While the pipelines produce a lot of useful structured information, this format isn’t always the best fit for communicating the results to different stakeholders. To provide human-readable summaries of the insights, William is exploring using a self-hosted open-source large language model (LLM) to create sentences out of the main topic keywords generated by the NLP pipeline, for example with the prompt:

Example prompt and response

Create a short, concise and to the point sentence based on

the following keywords:

['upgrade', 'migration', 'path', 'assistance']

Do not provide solutions. No need to use all the keywords.

LLM Response:

"Assistance is needed for the migration path during upgrade"

More iteration is currently planned to improve the prompt that generates these sentences. What makes this task more manageable and reliable is that there’s already a source of truth, the structured data. So all the model has to do is turn it into a sentence, which constrains the possible output and allows using a smaller and self-hosted LLM targeted at only this specific task.

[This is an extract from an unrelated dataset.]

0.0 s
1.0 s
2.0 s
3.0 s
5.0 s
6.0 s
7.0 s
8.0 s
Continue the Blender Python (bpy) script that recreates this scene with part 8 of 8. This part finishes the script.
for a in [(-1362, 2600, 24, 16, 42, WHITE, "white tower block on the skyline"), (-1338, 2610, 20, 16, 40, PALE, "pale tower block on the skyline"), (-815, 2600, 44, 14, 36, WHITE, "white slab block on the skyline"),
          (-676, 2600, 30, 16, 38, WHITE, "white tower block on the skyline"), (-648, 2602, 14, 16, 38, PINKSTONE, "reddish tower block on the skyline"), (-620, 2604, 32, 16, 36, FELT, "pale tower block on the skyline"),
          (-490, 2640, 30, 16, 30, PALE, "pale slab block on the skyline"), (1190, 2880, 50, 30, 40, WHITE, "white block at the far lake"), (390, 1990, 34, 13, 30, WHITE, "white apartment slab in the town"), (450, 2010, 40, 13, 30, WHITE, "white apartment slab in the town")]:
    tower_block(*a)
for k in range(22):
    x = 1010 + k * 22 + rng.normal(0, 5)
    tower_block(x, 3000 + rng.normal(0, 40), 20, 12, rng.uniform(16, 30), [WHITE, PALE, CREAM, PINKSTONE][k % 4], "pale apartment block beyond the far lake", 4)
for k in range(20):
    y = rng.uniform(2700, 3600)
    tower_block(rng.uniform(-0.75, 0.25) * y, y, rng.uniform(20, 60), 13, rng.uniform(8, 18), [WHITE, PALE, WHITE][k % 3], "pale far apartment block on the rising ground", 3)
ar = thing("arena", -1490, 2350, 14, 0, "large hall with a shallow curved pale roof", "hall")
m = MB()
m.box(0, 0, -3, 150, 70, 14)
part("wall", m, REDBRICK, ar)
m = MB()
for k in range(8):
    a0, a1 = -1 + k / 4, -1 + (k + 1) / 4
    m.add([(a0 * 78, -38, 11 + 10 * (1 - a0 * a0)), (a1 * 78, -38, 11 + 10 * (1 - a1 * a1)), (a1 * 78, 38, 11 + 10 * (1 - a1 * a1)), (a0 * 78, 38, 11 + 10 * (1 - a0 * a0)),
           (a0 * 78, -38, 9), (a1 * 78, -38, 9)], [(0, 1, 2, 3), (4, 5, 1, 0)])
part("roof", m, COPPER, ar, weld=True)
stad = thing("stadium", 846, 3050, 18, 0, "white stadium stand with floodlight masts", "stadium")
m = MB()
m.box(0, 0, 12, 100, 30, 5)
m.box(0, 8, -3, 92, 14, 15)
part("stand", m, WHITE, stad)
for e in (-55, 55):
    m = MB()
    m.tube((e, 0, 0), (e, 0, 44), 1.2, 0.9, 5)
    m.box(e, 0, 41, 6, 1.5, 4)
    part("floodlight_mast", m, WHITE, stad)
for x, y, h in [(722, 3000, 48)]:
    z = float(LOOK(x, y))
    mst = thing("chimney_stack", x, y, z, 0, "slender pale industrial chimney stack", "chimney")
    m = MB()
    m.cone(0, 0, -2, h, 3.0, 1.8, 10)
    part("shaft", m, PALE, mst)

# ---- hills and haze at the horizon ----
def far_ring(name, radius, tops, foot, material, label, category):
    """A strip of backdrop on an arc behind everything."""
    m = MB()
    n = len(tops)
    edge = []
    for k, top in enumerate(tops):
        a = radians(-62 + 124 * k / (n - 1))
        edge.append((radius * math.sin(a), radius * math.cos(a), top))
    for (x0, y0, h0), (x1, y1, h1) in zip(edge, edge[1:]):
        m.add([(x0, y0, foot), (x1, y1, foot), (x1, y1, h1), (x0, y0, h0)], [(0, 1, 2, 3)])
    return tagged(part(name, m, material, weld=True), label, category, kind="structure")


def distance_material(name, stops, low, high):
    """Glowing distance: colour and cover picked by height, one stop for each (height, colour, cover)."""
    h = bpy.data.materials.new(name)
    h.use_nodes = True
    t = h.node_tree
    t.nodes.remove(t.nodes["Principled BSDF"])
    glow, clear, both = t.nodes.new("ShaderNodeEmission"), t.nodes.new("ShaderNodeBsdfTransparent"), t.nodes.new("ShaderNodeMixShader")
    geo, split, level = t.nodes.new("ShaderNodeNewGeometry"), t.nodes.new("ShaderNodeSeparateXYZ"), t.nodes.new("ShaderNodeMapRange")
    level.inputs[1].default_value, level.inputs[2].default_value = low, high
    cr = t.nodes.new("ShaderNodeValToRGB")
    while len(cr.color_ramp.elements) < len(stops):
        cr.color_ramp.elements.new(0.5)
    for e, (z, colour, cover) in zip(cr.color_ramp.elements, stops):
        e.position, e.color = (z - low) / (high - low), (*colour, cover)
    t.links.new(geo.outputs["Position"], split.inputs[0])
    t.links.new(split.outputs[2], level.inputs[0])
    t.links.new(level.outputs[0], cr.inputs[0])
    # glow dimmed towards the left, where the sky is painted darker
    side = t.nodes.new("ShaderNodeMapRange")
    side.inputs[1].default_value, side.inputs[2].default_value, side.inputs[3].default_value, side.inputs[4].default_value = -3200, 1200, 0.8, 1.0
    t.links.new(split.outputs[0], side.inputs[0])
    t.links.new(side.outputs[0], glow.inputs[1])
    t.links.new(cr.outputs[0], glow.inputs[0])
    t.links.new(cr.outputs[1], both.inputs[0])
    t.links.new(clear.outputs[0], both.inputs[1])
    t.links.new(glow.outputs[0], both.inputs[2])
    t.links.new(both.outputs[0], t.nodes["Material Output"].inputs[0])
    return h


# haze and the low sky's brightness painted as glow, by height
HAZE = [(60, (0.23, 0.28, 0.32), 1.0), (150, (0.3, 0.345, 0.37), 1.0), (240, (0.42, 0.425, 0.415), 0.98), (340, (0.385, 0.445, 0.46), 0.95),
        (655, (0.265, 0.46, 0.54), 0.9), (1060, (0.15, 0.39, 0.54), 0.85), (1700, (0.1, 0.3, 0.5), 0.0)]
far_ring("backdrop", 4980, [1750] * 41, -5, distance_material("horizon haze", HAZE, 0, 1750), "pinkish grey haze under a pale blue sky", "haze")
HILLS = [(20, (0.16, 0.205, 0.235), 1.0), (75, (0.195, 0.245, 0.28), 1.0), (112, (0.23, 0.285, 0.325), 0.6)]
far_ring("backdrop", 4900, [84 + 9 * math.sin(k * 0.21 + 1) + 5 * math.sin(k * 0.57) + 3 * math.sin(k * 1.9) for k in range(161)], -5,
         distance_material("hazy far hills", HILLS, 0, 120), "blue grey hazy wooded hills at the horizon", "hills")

Early on, William noticed that reviewing the data almost always turned up new edge cases and examples not previously covered well by the model. To work more closely with the data, he’s currently exploring Prodigy, a scriptable tool for data development and annotation that also integrates with spaCy out of the box. Tickets that come in via the internal support system are already sorted into pre-defined categories by the user, which the team can use to improve the model needed for uncategorized tickets. With Prodigy, data scientists can then evaluate how often the model agrees or disagrees with the human-assigned categories. The team also wants to use human-in-the-loop evaluation to improve their automated anonymization and ensure no sensitive information is left in the data.

Our support engineers have a lot of domain knowledge, which is very valuable. We want to include them in the development process and give them better tools so they can focus on what’s most important: supporting our community.

— William Arias, Staff Developer Advocate

Going forward, GitLab is continuing to enhance its features to help teams identify the impact and ROI of AI-assisted tools across their entire software delivery cycle, as well as automated root cause analysis for broken CI/CD pipelines by using AI to analyze failure logs.

For every new rollout, the analysis pipelines developed by William and his team are instrumental in understanding how GitLab’s users are adopting the new features and, most importantly, making sure they receive the best possible support along the way.